O caos institucional atual nos obriga a retornar no tempo. Em 1987, durante a presidência dos 20 meses de trabalhos da Constituinte que promulgaria nossa sexta Carta em 5 de outubro de 1988, o deputado Ulysses Guimarães reclamava do que qualificava como “transição frágil” (naquele caso dos governos militares para a gestão civil de José Sarney, ainda um presidente eleito indiretamente por um colégio eleitoral, e não pelo voto direto). Segundo Ulysses, que na época acumulava as presidências da Câmara dos Deputados, da Constituinte e do PMDB, “era mais fácil matar um monstro do que remover seus destroços”. Ulysses definiu o drama tupiniquim naquele momento, que é muito parecido com o que vivemos agora, na “Era Bolsonaro”, que também é (ou deveria ser) um governo de transição para um Brasil melhor: “A transição é assim: o novo não chegou. O velho não quer sair. Então há um choque, uma dificuldade”. No dia em que se promulgou a Carta de 1988, Ulysses fez um outro discurso cujo trecho é essencial de ser lembrado pelos brasileiros neste momento perigosamente crítico de uma ruptura institucional que já aconteceu e que só não desandou para uma guerra civil por puro milagre. O recado pretérito de Ulysses deveria ser lembrado por todos, principalmente os 11 integrantes do Supremo Tribunal Federal que se viciaram (ops, se acostumaram) a “interpretar” a prolixa e mal regulamentada Constituição em vigor, que diversas vezes é “rasgada” ao sabor dos interesses e pressões políticas e econômicas. O velho Ulysses Guimarães comentou em 5 de outubro de 1988, na mesa da presidência da Câmara dos Deputados: “A Constituição certamente não é perfeita. Ela própria o confessa ao admitir a reforma. Quanto a ela, discordar, sim. Divergir, sim. Descumprir, jamais. Afrontá-la, nunca”.
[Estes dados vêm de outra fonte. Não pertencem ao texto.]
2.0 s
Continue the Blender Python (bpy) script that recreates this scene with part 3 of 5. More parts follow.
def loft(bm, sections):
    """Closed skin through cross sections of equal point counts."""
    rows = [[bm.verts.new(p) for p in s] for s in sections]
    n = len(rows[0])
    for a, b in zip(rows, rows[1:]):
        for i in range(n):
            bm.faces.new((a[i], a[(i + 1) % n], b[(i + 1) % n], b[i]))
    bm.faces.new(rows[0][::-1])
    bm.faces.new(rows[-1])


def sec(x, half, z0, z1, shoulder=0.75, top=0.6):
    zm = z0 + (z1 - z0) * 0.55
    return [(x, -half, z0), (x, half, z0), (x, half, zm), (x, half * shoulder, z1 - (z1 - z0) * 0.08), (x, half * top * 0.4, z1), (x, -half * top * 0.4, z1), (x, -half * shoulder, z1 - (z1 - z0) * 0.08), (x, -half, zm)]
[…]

O que temos presenciado, ultimamente, é uma série de descumprimentos e afrontas à Constituição Federal – por pior que ela seja e precise ser atualizada, com a máxima urgência, pois é a base legal que promove e “legitima” uma série de abusos, desrespeitos e violações institucionais. Por isso, não adianta centrar críticas pessoais aos indivíduos que compõem o Supremo Tribunal Federal, uma Corte que cumpre a função surreal, quase impossível, de julgar (?) mais de 100 mil processos por ano. Na realidade, na esmagadora maioria dos casos, os 11 ministros decidem, com previsível lentidão, sobre aquilo que vários assessores escrevem para eles, com base na “Carta Jabuticaba”. Alguém duvida que a qualidade dos julgamentos possa deixar a desejar? Sem falar nas inegáveis pressões impostas aos magistrados, nos bastidores, pelas poderosas, influentes e bilionárias bancas de advocacia nacionais e transnacionais. Tudo isso consolida o Brasil como uma “Anarquia Feudal”, sob o comando dos “Donos do Poder” que formam uma oligarquia e uma aristocracia do atraso, especializada em parasitar e sugar os recursos estatais que a sociedade paga via impostos escorchantes. Esse modelo de Estado Capimunista é que a maioria da população não aguenta mais. O Brasil dos honestos, que trabalham, estudam e produzem, não suporta mais sustentar os parasitas que se locupletam no mecanismo do crime institucionalizado. O povo vai para a rua no 7 de setembro para lutar pela liberdade e exigir um basta à ditadura criminosa que é legitimada pela Constituição feita por parlamentares que não foram eleitos para ser constituintes. Enquanto o Brasil não discute uma nova (a sétima), jogar “dentro das quatro linhas da atual Constituição” pode significar jogar o jogo do inimigo.